Task goal: Pull out every line below containing the word "values".

Material:

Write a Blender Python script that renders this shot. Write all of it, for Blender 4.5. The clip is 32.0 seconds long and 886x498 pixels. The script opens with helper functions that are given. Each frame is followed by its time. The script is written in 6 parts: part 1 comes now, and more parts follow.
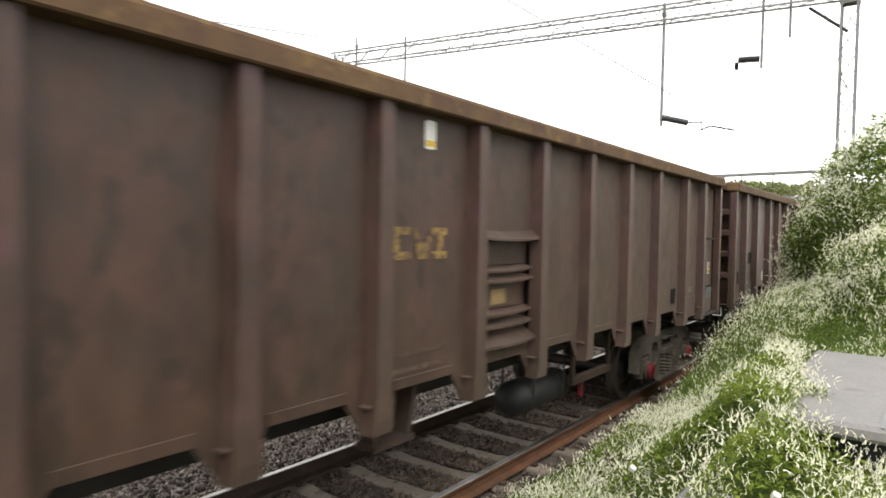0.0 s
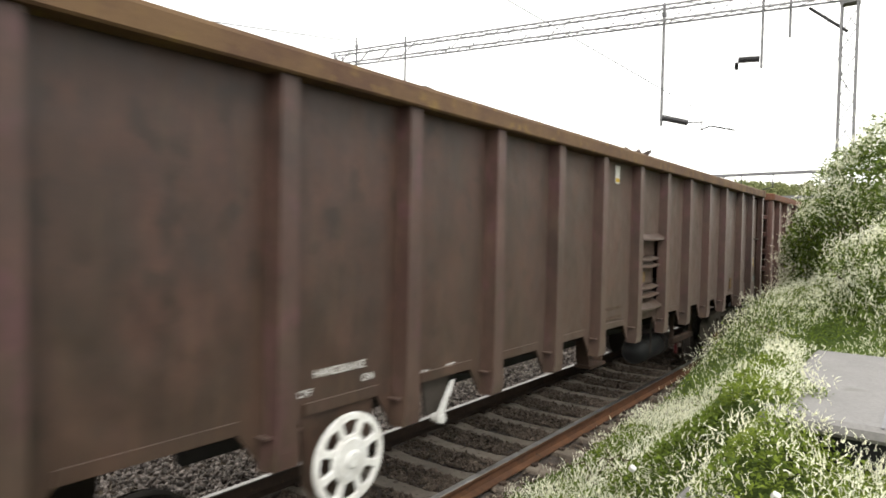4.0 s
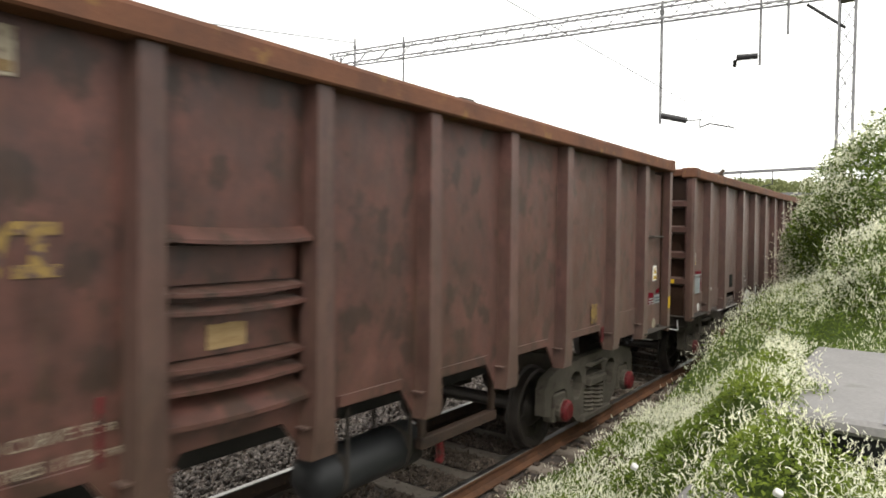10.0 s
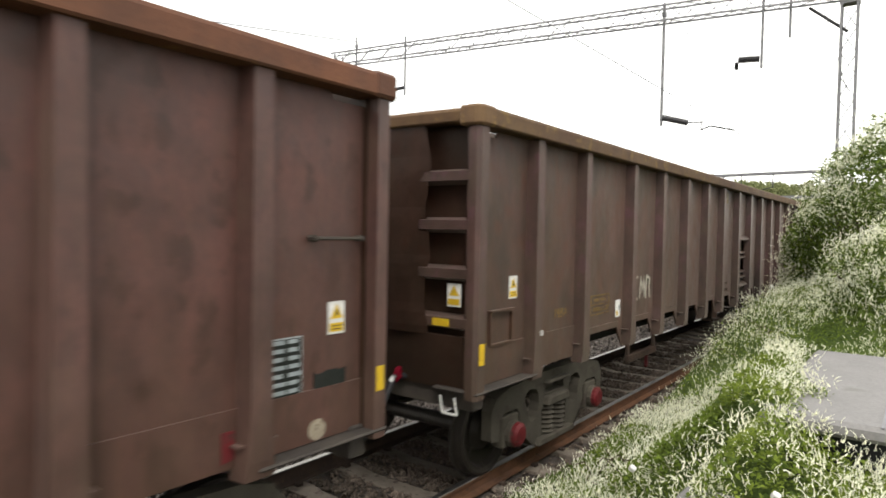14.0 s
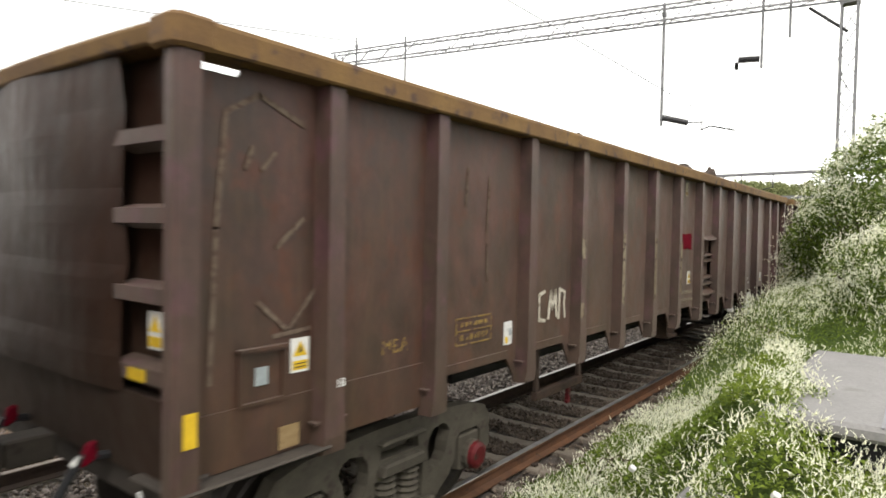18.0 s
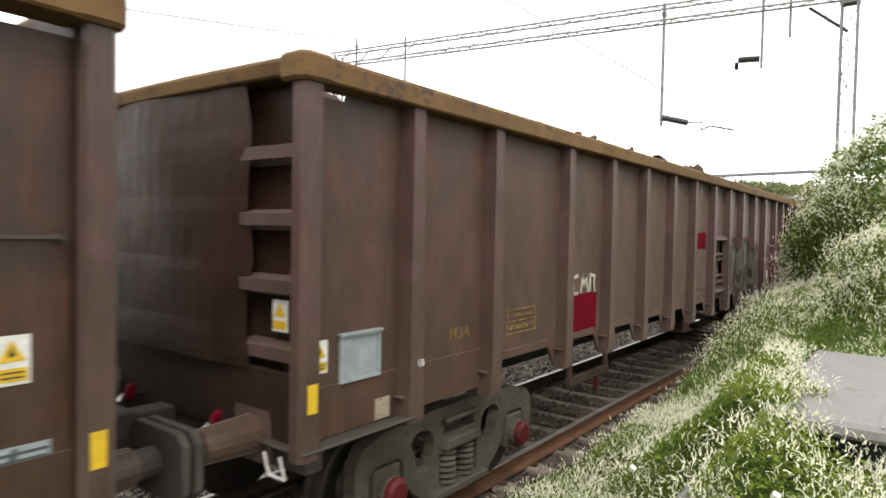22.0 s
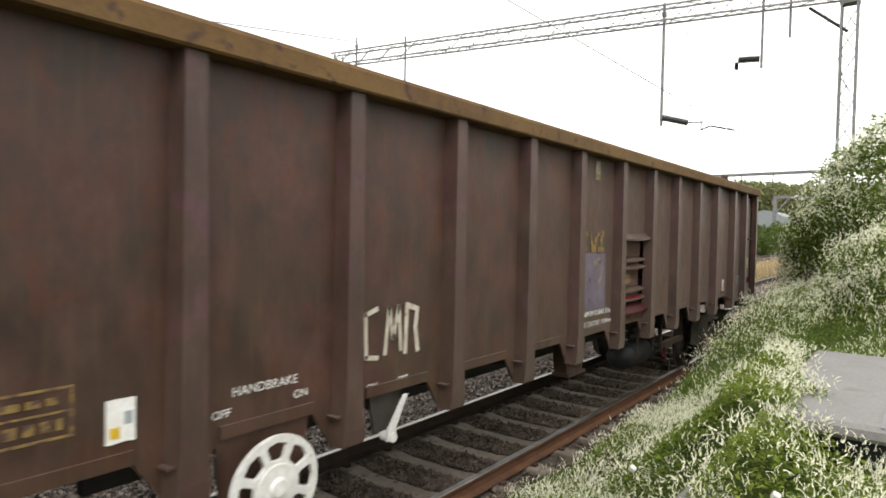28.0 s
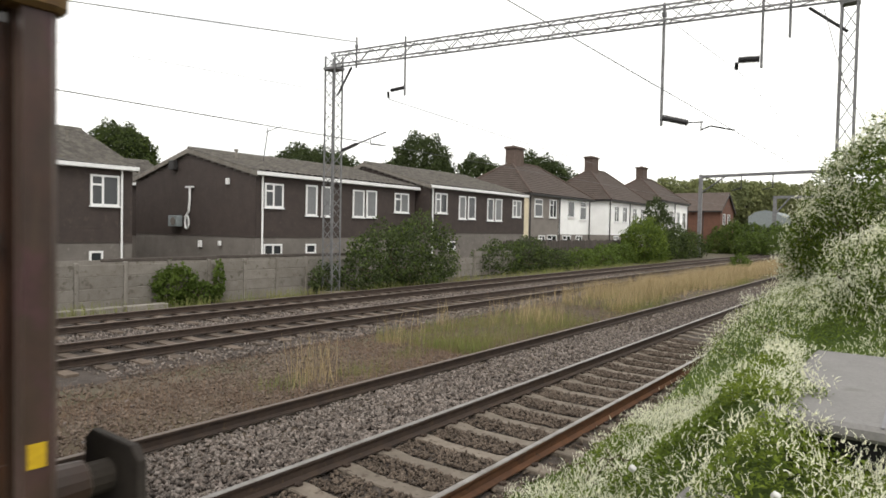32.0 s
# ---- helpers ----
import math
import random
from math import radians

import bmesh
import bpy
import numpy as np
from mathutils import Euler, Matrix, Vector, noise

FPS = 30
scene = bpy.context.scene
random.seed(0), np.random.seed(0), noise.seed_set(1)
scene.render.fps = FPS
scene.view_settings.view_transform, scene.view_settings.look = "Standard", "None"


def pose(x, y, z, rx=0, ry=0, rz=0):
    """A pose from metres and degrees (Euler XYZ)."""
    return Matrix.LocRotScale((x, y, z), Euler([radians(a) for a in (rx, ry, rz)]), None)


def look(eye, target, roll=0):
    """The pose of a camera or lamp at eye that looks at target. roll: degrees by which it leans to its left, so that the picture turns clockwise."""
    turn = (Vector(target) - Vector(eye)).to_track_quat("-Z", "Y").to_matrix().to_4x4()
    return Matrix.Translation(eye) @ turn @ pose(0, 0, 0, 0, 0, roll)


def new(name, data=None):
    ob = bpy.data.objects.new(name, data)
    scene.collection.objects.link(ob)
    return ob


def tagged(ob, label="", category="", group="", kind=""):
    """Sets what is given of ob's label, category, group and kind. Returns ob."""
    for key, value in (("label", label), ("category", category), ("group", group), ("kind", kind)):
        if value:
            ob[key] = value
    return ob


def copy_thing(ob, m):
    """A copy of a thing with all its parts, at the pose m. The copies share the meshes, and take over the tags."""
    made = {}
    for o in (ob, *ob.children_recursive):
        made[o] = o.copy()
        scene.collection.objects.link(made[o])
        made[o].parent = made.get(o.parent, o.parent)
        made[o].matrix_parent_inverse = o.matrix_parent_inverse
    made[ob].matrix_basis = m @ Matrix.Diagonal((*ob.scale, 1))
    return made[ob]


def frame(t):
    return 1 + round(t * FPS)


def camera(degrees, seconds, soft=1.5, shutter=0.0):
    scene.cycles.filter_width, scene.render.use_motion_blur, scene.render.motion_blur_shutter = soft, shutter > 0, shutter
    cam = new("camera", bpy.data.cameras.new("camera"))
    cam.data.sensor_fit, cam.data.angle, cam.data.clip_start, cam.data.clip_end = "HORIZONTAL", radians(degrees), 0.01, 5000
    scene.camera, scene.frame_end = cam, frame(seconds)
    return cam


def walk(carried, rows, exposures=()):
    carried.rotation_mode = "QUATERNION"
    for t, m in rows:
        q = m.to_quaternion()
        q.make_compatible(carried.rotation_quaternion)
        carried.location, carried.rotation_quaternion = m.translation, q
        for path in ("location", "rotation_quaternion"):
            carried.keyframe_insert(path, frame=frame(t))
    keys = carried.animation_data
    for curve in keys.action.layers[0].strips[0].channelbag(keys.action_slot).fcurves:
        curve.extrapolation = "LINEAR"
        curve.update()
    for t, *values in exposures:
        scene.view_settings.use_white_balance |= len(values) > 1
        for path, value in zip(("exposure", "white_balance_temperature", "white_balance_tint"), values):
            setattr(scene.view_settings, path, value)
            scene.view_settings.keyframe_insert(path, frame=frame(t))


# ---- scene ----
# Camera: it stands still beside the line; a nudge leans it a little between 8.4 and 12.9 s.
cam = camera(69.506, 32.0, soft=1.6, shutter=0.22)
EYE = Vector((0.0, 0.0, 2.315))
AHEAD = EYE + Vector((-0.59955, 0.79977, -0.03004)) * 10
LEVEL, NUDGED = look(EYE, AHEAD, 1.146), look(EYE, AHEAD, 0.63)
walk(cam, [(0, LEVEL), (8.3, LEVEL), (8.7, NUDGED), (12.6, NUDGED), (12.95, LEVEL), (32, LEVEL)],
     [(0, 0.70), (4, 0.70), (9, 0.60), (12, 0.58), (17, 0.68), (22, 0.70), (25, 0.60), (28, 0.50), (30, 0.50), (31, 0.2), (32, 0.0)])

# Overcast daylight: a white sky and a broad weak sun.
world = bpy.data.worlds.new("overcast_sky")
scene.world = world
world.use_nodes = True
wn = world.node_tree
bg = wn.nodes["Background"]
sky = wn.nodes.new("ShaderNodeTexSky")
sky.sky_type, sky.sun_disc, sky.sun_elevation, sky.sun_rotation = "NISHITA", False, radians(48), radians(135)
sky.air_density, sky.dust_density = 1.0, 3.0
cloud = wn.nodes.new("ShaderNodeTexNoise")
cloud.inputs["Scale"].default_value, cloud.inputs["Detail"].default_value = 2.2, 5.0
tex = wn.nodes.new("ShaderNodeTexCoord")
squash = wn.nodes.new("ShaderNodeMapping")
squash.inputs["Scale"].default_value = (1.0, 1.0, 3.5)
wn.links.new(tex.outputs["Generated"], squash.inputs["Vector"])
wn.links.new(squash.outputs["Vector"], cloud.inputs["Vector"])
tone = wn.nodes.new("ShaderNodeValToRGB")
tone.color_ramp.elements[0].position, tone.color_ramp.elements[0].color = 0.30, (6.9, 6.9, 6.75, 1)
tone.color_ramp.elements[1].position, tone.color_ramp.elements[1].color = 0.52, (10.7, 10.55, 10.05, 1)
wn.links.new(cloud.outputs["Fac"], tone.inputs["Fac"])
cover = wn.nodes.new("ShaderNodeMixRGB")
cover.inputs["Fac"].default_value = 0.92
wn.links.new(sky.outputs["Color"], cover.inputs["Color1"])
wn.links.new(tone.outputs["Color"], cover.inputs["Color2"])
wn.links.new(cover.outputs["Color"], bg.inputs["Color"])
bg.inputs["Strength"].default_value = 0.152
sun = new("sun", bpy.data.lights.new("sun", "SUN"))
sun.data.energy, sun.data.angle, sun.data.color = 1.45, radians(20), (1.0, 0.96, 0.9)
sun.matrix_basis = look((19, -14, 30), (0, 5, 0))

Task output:
    for t, *values in exposures:
        scene.view_settings.use_white_balance |= len(values) > 1
        for path, value in zip(("exposure", "white_balance_temperature", "white_balance_tint"), values):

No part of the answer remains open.